Há 15 anos que me contratam com o falso intuito de trabalho temporário, de cobrir necessidades pontuais.
E há 15 anos que me vejo a desempenhar tarefas de responsabilidade duradoura e vínculos laborais que são tudo menos pontuais.
 Por Joana Leite
"Somos nós que temos respondido com coragem às necessidades emergentes de um país costurado por laços precários de trabalho escondidos sob o falso pretexto do recibo verde"
"Somos nós que temos respondido com coragem às necessidades emergentes de um país costurado por laços precários de trabalho escondidos sob o falso pretexto do recibo verde"

Sou arqueóloga, sou formadora, sou investigadora. Sempre trabalhei e há 15 anos que passo recibos verdes (em alguns dos casos trabalhando em simultâneo para duas entidades): 11 anos numa escola profissional, 7 anos como prestadora de serviços de arqueologia numa câmara municipal, sensivelmente 2 anos como investigadora de uma faculdade pública e 2 anos como formadora de uma instituição que devia zelar, mais do que nenhuma outra, pela justiça dos seus laços laborais.

Todas estas experiências profissionais estiveram sujeitas a um horário de trabalho, a uma hierarquia (trabalho subordinado) e ao usufruto das instalações/ recursos/ equipamentos das próprias entidades, pelo que o desempenho das minhas funções foi tudo menos "independente”.

Apesar de rodar nesta geringonça há quase duas décadas não me conformo e continuo perplexa com este sistema que nos tenta vencer pelo cansaço. É inacreditável a forma como este país nos trata. É inadmissível que assistamos a tudo em silêncio e se ouça apenas o eco mudo de um trabalho de milhares de trabalhadores que têm sido a força ativa de um país sem qualquer estabilidade laboral e altamente penalizados pela carga fiscal a que têm sido sujeitos.

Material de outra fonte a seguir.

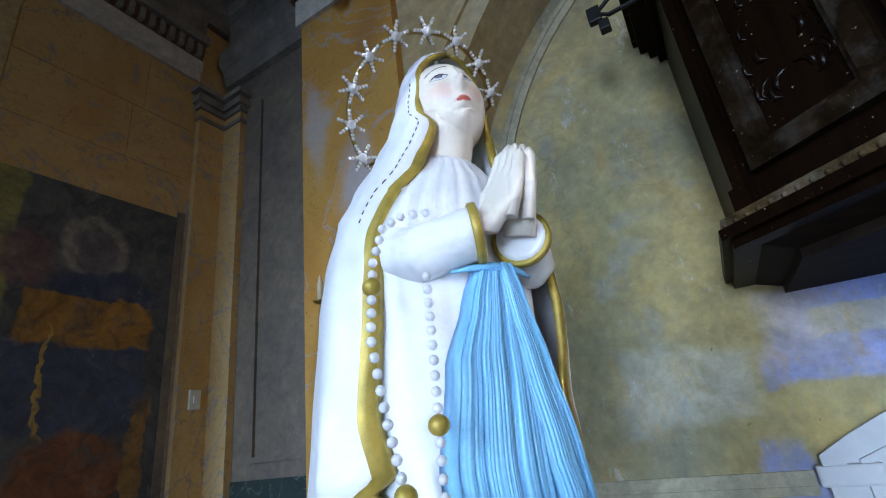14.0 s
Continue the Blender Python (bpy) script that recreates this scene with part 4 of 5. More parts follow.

Nós também alimentamos reformas, trabalhamos incansavelmente em vários projetos em simultâneo.
Somos nós que nunca deixamos de ser criativos e nos reinventamos. Não podemos adoecer, nem ficar desempregados porque trabalhamos à hora e os subsídios são raros, minguados e tardam.

Somos nós que temos respondido com coragem às necessidades emergentes de um país costurado por laços precários de trabalho escondidos sob o falso pretexto do recibo verde.

Como é que Portugal assiste com a desfaçatez de uma ignorância incomensurável a quem tanto tem contribuído?